Big data refers to things one can do at a large scale that cannot be done at a smaller scale. Big data analysis typically uses all available information and billions of data points to identify correlations which reveal new insights about human behaviour which are simply not available when using smaller data sets.
Big data has emerged with the widespread digitisation of information which has made it easier to store and process the increasing volume of information available to us.
Big data is also dependent on the emergence of new data processing tools such as Hadoop which are not based on the rigid hierarchies of the ‘analogue’ age, in which data was typically collected with specific purposes in mind. The rise of big data is likely to continue given that society is increasingly engaged in a process of ‘datification’ – there is an ongoing process of companies collecting data about all things under the sun.
Big data is also fundamentally related to the rise of large information technology companies, most obviously Google, Facebook and Amazon, who collect huge volumes of data and see that data as having an economic value.
A good example of ‘big data analysis’ is Google’s use of its search data to predict the spread of the H1N1 flue virus in 2009, based on the billions of search queries which it receives every day.
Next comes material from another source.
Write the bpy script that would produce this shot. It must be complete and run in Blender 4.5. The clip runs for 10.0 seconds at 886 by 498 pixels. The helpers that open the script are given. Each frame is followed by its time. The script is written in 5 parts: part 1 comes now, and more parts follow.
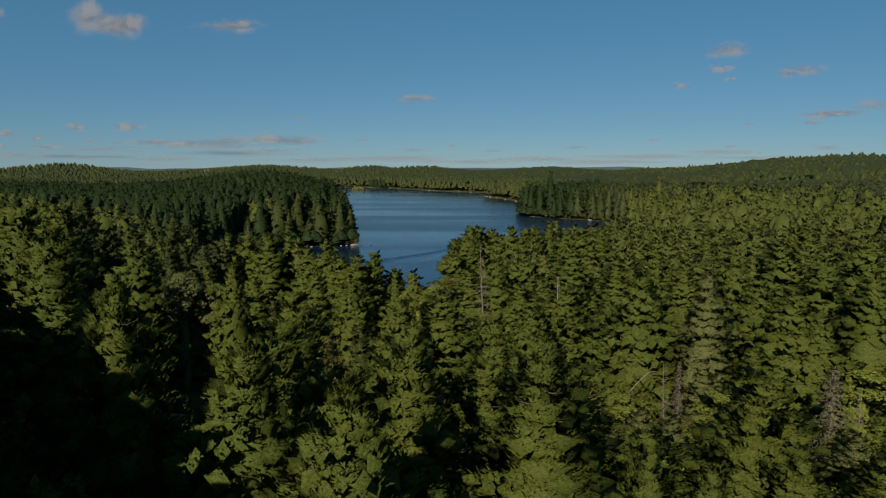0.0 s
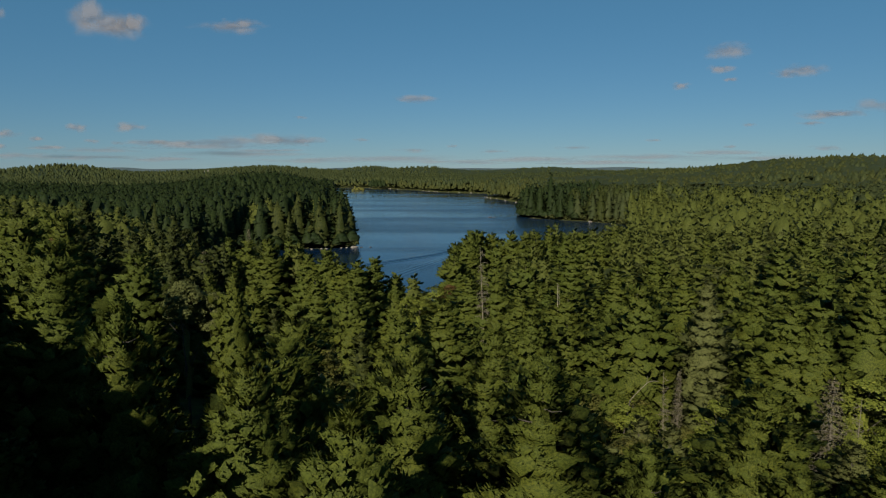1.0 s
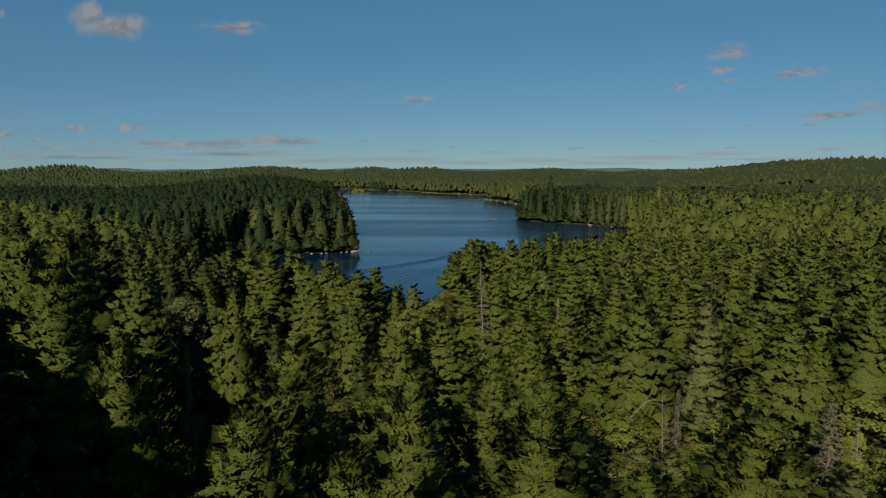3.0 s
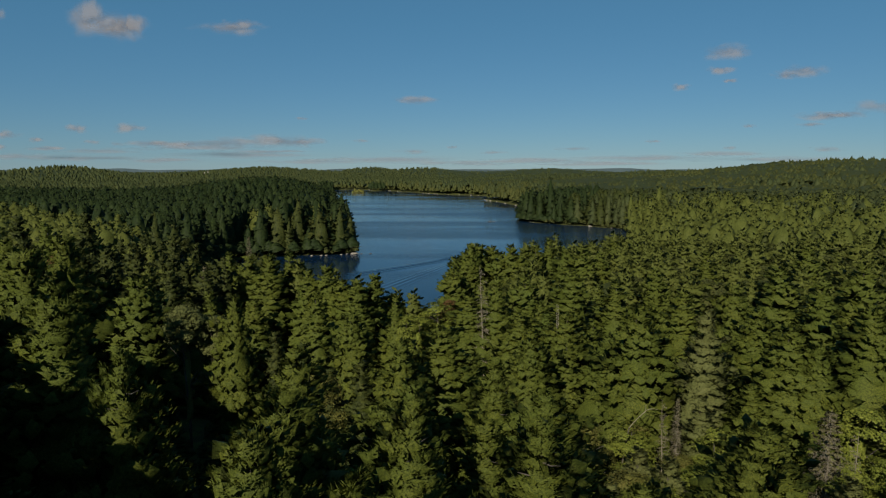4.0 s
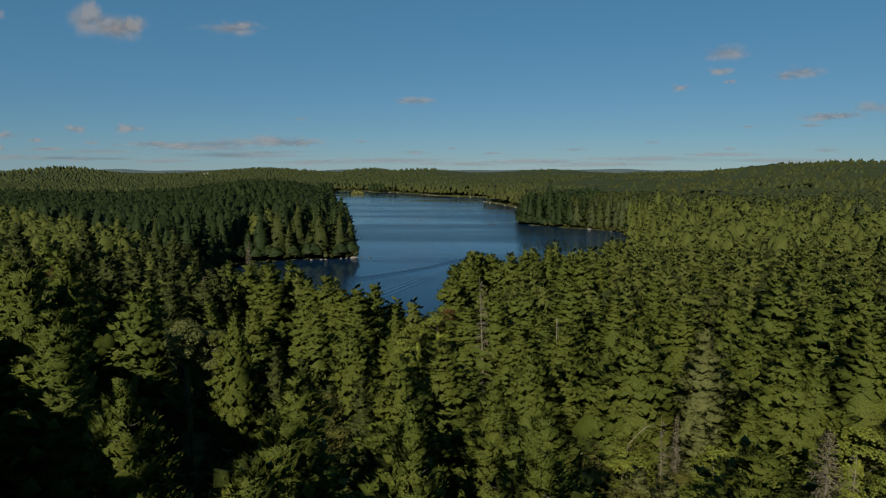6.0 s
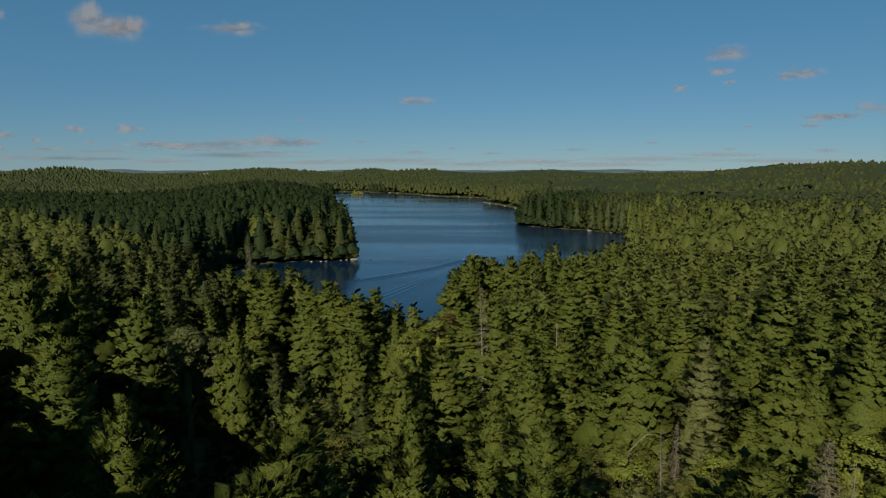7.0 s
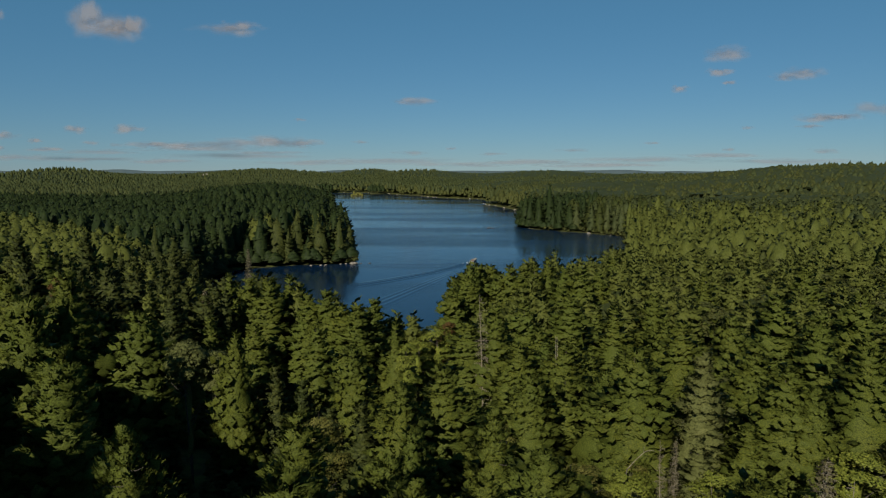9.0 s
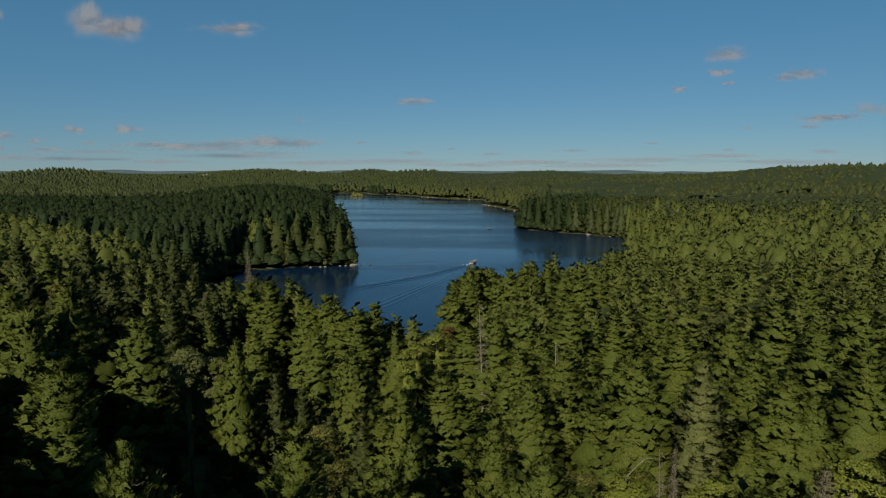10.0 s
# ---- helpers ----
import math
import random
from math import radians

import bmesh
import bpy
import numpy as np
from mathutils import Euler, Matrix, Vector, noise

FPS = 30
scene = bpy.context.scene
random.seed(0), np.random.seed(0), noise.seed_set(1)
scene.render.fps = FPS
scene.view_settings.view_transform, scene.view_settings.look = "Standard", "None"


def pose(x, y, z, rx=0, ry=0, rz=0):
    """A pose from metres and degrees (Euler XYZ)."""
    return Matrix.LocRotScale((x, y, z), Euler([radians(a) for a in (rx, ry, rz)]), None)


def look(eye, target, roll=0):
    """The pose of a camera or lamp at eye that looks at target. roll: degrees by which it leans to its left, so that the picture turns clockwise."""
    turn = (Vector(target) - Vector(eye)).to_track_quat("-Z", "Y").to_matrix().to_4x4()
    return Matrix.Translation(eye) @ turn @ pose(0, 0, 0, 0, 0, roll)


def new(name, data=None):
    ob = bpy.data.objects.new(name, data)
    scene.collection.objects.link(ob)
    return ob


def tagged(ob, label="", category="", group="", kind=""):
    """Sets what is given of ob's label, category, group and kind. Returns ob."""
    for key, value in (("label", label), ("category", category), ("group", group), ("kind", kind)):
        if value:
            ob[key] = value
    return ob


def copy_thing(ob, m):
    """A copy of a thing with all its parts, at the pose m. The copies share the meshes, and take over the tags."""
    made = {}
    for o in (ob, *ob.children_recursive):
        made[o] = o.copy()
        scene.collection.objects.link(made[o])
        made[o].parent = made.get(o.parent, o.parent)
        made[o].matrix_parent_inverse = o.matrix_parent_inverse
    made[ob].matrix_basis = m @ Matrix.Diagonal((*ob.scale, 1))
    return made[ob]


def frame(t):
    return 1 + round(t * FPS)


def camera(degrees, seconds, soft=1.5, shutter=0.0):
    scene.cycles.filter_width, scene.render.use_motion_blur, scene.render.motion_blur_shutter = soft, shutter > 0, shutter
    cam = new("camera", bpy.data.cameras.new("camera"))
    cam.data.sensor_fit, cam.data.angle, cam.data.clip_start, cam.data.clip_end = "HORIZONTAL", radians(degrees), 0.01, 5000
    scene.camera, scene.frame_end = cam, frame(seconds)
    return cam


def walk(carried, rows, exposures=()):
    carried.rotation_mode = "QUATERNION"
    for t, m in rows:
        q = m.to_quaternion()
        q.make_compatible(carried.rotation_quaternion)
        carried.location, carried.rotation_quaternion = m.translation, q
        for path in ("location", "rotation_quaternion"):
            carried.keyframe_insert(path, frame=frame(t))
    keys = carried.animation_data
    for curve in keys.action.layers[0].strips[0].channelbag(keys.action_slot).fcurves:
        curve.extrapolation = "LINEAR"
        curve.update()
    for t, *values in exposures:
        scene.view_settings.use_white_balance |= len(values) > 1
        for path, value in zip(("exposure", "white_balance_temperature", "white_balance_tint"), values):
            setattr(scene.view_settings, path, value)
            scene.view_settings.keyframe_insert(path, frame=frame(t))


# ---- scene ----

They took 50 million of the most search terms and compared them with CDC (Centre for Disease Control) data, and found 45 search terms which were correlated with the official figures on the spread of flu.
As a result, Google was able to tell how the H1N1 virus was spreading in real time in 2009 without relying on the reporting-lag which came with CDC data, which is based on people visiting doctors to report flu, a method which can only tell us about the spread of flu some days after it has already spread.
A second useful example is Oren Etzioni’s ‘Farecast company’ – which evolved to use 200 billion flight-price records to predict when the best time for consumers would be to buy plane tickets. The technology he evolved to crunch the data today forms the basis of sites such as Expedia.
There are three shifts in information analysis that occur with Big Data
- Big data analysts seek to use all available data rather than relying on sampling. This is especially useful for gaining insights into niche subcategories.
- Big data analysts give up on exactitude at the micro level to gain insight at the macro level – they look for the general direction rather than measuring exactly down to the single penny or inch.
- Big data analysis looks for correlations, not causation – it can tell us that something is happening rather than why it is happening.
Cukier uses two analogies to emphasise the differences of working with big data compared to the ‘sampled data’ approach of the analogue age.
Firstly, he likens it the shift from painting as a form of representation to movies – the later is fundamentally different to a still painting.
Secondly, he likens it to the fact that at the subatomic level materials act differently to how they do at the atomic level – a whole new system of laws seem to work at the micro level.
Big Data – don’t forget to be sceptical!
This post is only intended to provide a simple, starting point definition of big data, and the above summary is taken from a best selling book on big data (source below) – this book is very pro-big data – extremely biased, overwhelmingly in favour of it – if you buy it and read it, keep this in mind! Big data also has its critics, but more of that later.
Based on chapter 1 of ‘Mayer-Schonberger and Cuker (2017) Big Data: The Essential Guide to Work, Life and Learning in the Age of Insight’.